→ Records supplied:
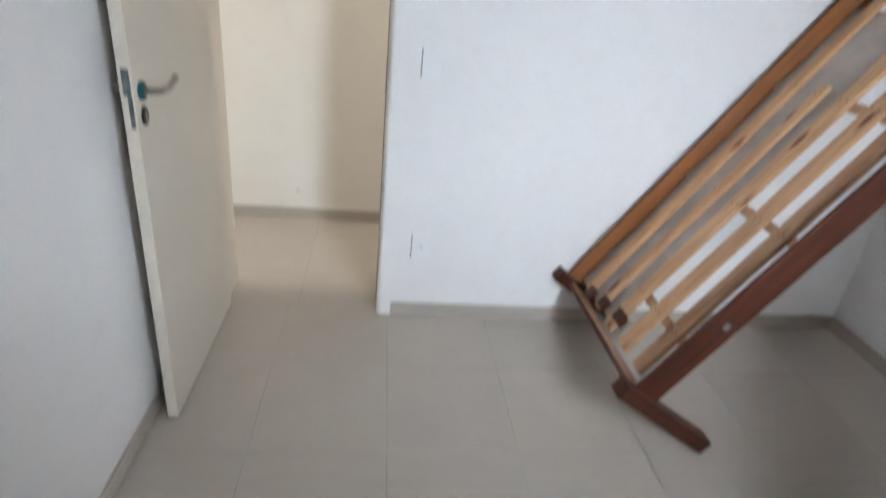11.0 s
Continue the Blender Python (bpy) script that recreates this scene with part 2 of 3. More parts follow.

...

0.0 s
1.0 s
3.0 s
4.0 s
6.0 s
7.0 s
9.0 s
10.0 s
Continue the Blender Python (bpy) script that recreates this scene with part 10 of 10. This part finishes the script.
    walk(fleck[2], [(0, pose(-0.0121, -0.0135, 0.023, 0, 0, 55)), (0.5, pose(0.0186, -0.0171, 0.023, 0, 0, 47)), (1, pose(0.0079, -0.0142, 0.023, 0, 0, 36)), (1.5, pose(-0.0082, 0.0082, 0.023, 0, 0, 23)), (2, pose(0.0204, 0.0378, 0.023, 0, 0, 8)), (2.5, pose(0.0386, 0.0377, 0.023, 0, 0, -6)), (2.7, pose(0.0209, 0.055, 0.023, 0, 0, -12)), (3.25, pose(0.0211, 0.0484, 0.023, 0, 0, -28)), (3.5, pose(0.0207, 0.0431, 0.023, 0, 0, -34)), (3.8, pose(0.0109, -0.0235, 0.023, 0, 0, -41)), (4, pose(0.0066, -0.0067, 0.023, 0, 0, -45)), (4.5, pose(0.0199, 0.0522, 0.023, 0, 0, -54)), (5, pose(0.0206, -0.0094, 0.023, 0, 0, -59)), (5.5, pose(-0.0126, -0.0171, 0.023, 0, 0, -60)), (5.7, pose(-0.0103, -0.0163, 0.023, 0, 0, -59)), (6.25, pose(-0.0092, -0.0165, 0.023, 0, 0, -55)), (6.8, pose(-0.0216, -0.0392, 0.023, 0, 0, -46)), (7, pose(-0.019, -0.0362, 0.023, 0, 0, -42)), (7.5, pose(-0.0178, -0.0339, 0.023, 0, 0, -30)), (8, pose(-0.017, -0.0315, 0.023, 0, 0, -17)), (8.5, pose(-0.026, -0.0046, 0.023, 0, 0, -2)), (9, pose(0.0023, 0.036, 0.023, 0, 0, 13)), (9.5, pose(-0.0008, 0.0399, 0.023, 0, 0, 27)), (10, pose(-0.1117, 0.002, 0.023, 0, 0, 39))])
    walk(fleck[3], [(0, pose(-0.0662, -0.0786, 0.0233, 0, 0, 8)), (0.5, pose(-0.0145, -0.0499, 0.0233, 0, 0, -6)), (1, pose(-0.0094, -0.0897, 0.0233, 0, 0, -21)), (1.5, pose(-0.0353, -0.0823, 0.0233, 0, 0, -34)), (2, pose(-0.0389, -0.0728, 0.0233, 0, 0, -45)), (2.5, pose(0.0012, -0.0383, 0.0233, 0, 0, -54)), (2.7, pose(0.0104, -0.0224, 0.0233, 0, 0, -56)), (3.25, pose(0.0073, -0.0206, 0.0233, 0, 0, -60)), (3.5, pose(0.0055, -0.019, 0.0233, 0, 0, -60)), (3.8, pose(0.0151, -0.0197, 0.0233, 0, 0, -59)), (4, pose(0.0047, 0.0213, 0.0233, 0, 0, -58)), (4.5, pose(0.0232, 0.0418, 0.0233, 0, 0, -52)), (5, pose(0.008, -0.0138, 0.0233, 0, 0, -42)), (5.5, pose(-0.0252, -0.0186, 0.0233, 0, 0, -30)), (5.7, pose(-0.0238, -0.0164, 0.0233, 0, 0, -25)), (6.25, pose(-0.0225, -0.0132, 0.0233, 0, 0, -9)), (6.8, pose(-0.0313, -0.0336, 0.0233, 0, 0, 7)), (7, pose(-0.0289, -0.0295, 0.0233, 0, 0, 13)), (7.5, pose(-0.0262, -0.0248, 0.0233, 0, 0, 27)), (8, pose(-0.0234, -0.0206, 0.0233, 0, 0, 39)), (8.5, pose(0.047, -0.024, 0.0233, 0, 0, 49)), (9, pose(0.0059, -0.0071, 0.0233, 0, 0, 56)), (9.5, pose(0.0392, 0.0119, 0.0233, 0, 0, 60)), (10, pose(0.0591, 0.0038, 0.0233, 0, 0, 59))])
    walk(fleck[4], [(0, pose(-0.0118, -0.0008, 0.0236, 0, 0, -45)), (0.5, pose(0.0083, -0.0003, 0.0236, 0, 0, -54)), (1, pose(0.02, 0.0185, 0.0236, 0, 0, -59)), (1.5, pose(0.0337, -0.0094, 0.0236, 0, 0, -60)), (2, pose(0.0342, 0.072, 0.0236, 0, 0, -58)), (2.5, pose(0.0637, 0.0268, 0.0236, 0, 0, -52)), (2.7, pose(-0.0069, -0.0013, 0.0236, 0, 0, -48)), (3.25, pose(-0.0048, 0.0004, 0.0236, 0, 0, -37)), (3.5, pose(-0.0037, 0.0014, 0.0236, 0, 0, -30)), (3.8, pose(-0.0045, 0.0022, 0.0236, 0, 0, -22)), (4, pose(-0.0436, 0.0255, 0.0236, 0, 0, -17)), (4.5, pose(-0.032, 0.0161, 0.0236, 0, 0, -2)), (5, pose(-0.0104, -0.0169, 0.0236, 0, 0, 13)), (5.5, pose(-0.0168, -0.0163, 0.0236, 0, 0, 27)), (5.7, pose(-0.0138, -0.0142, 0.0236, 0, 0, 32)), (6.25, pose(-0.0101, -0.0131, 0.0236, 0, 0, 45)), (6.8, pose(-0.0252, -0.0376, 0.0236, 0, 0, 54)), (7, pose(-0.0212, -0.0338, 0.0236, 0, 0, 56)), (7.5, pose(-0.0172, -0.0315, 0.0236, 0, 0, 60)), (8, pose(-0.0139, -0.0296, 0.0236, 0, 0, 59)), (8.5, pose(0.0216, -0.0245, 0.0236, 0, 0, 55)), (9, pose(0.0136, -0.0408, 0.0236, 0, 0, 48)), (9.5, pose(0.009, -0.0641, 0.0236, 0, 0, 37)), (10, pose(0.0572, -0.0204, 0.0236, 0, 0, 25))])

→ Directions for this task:
A line counts if it holds the word "Blender". How many lines of the entries count? Give the number only.

→ Task response:
2